Roxbury landfill owners ordered to pay state
Source: Star-Ledger (NJ), November 16, 2013
Posted on: http://envfpn.advisen.com
A Superior Court judge has ruled that the owners of the Fenimore Landfill in Roxbury are responsible for all “recoverable costs” associated with the closure of the facility.
The order by Judge Thomas Manahan, written Thursday and released yesterday in Morristown, finds that the landfill owner, Strategic Environmental Partners, violated terms of the consent order that allowed the landfill to reopen.
But the judge’s ruling does not specify an amount. It says a hearing must be scheduled within 45 days to determine the costs Strategic would pay to the state Department of Environmental Protection.
The DEP seized the landfill in June after thousands of complaints about rotten-egg-like, hydrogen sulfide odors and associated health problems. The agency is expected to submit a figure that would reimburse the state for the cleanup and closure costs.
But in a hearing yesterday, Manahan held out hope the DEP and Strategic can make “some attempt at resolution.” The agency and company are battling each other in state and federal courts in a total of eight civil cases in which the issues frequently overlap.
Strategic “may be somewhat under the gun financially,” the judge said, adding that the “multi-million-dollar expenses” needed for the cleanup and closure might be paid more easily if there were a settlement of the litigation.
Manahan’s ruling also terminated the consent order that permitted the landfill’s reopening in 2011 with plans to cap it with additional debris, close it and build a solar facility there. The landfill had been closed since 1977.
Manahan said Strategic operators Rich and Marilyn Bernardi violated the consent order by failing to fund an escrow account with revenues from haulers’ tipping fees, “which was a provision designed to ensure the availability of funds for the closure project.”
The DEP said Strategic maintained a balance of only $100 in its escrow account and failed to deposit tipping fee revenues of at least $1.265 million, according to the judge’s decision.
Although Strategic challenged the escrow requirement, saying it applied only to landfills closed after 1982, Manahan said a law passed in June that changed that provision was applicable. The DEP seized the landfill less than an hour after Gov. Chris Christie signed the legislation sponsored by Sen. Anthony Bucco (R-Morris).
Strategic’s attorney, Matthew Fredericks, said he is challenging that law in federal court.
Fredericks did not immediately respond to Manahan’s decision, saying he needs time to study it.
Manahan delayed ruling in a related lawsuit in which the DEP sought a total judgment of $4.4 million against Strategic for violating the Solid Waste Management Act and the Air Pollution Control Act. Deputy Attorney General Robert Kinney, representing the DEP, also sought to freeze Strategic’s assets by imposing a “constructive trust,” so that it may deal with its “escrow obligations.”

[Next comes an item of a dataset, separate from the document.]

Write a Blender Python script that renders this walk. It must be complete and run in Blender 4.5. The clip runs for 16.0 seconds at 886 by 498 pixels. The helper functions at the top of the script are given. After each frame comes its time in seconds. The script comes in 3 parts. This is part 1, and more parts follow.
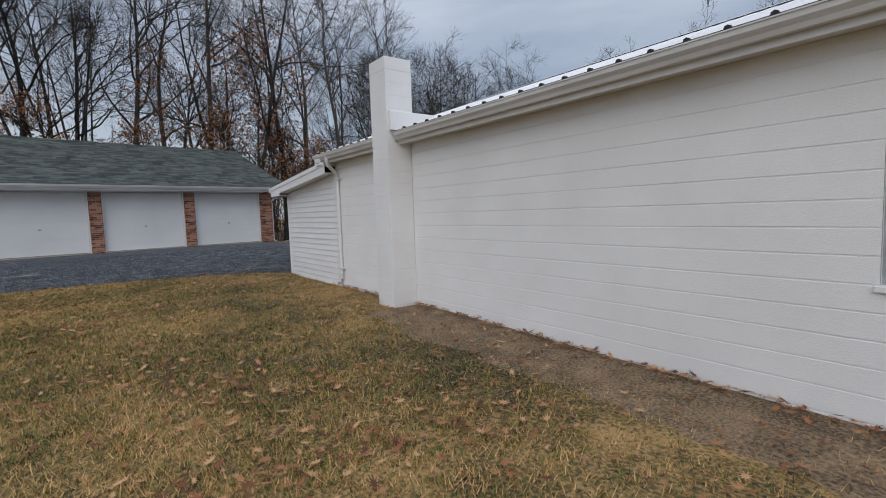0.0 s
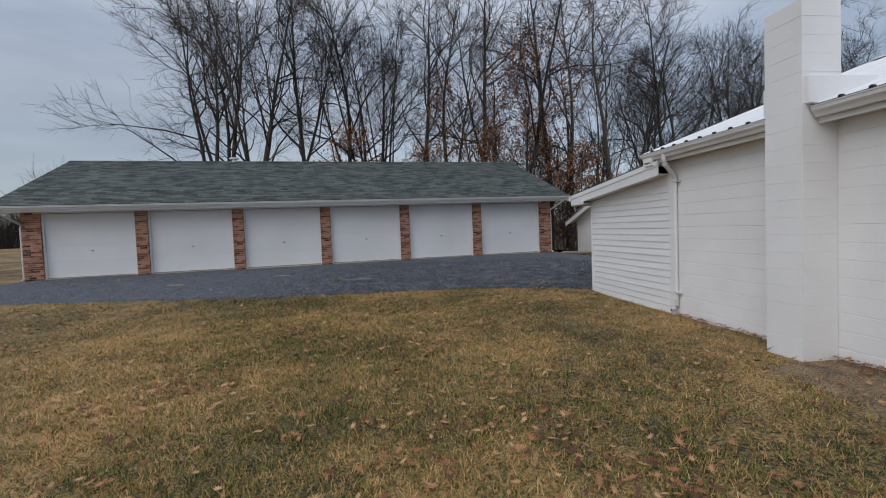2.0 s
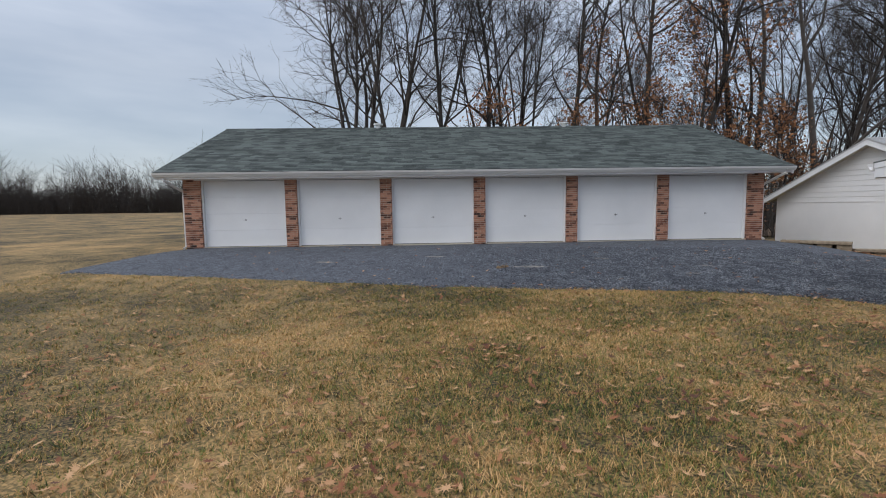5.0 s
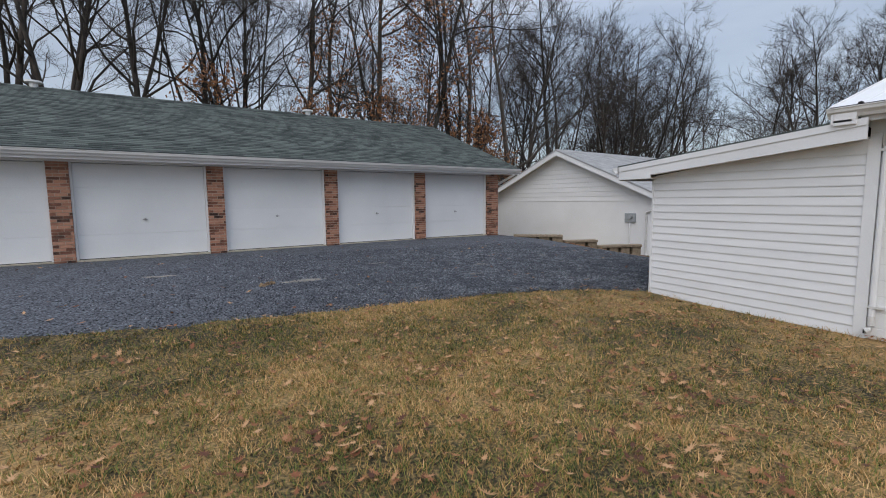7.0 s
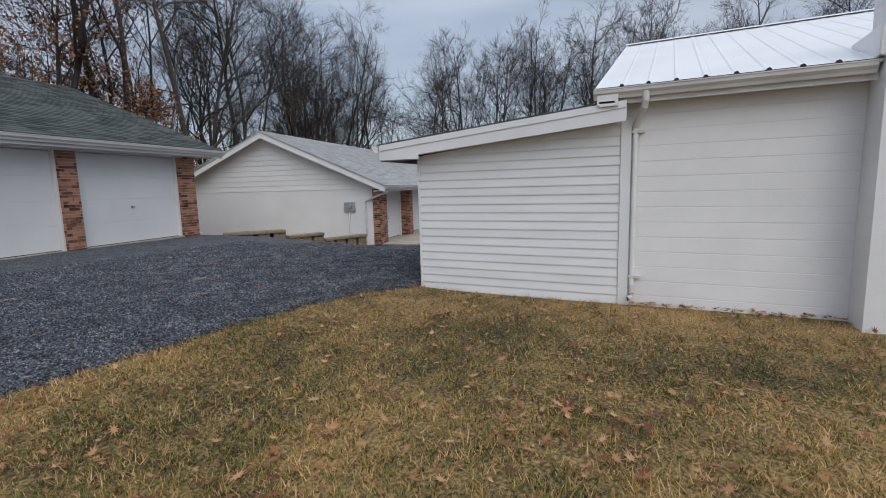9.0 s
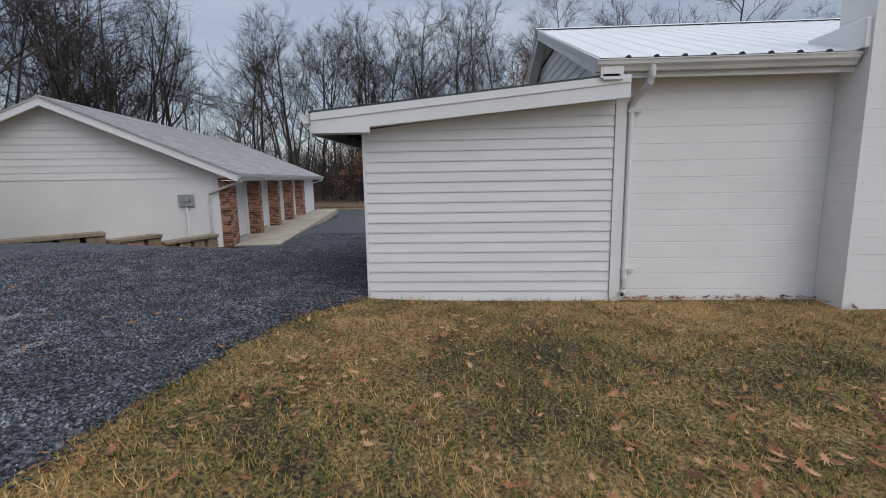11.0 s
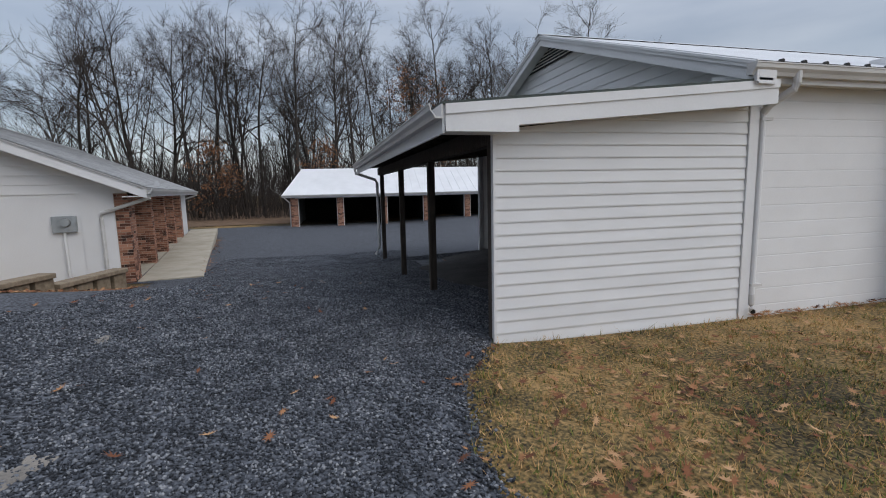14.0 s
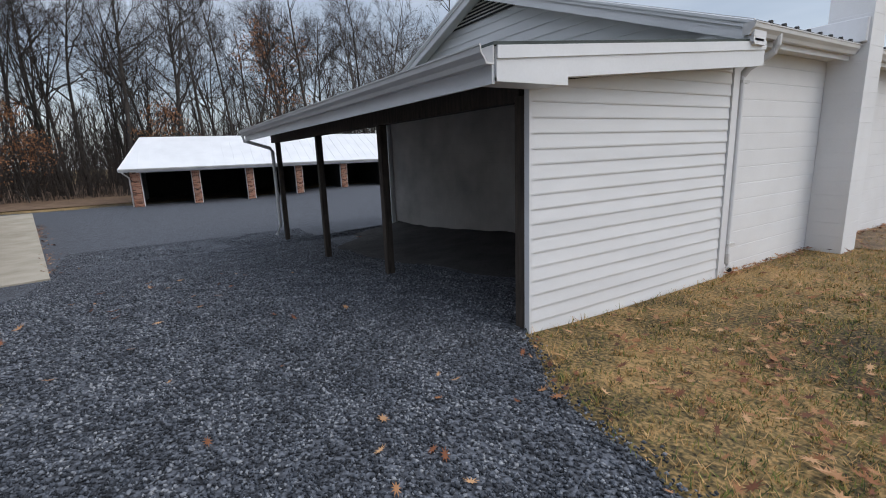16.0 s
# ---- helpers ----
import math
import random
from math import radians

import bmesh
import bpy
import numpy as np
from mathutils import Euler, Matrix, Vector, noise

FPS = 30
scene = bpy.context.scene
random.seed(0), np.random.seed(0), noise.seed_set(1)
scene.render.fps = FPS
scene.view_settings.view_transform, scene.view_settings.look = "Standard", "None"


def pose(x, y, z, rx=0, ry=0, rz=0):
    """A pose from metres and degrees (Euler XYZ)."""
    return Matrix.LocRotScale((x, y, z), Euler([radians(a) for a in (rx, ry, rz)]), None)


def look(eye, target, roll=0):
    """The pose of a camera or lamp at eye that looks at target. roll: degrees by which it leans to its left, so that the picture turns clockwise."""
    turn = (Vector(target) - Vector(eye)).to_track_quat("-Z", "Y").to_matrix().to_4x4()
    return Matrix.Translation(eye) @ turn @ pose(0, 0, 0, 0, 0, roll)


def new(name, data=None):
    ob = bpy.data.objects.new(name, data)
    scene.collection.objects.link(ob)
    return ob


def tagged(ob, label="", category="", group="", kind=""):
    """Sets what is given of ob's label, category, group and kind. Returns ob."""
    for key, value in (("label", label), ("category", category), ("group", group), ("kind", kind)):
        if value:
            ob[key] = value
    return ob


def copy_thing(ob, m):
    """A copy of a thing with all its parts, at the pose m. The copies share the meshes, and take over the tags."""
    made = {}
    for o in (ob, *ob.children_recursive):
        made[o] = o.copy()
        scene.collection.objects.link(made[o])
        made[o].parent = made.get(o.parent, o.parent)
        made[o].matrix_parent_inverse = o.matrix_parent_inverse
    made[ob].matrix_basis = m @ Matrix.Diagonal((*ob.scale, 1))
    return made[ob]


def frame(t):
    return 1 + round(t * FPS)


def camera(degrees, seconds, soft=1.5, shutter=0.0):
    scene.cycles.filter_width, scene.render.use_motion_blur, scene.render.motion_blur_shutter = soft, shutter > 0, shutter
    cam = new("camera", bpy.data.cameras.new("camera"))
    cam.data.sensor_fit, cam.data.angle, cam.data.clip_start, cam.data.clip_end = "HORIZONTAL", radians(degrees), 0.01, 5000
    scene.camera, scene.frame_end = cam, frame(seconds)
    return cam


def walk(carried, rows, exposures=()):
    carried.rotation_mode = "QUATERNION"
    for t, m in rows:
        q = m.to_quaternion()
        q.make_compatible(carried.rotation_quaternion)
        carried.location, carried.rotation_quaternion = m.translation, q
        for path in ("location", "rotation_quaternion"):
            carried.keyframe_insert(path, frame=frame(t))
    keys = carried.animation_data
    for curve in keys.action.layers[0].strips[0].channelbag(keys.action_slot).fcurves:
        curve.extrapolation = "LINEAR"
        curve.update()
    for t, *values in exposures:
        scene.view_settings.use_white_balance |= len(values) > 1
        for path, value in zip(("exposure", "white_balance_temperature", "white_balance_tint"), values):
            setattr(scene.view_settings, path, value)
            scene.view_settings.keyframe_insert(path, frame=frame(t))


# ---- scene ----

Manahan said he doesn’t have enough information to levy specific penalties and he awaits more data from both sides. But, the judge said, there is no question that Strategic violated the air pollution law, because it involves “strict liability.”
“Strict liability doesn’t require negligence or fault,” Manahan said. “If it happens, you’re accountable.”
Fredericks said that since DEP took over the landfill in June and instituted a variety of cleanup measures, “not only have they not abated the odors, they have made them worse.” On Thursday, Roxbury residents held a protest rally at the Statehouse in Trenton.
Strategic has contended that DEP “thwarted” its attempts to clean up the landfill, and Manahan acknowledged yesterday there was a “genuine dispute” over those issues that would make it complicated to assess specific penalties.
Kinney countered that Strategic was at fault because when it was operating the landfill, “it was not covered with soil every day, even though they said it was.”
“The materials brought to the site by the defendant are the cause of these emissions,” Kinney added.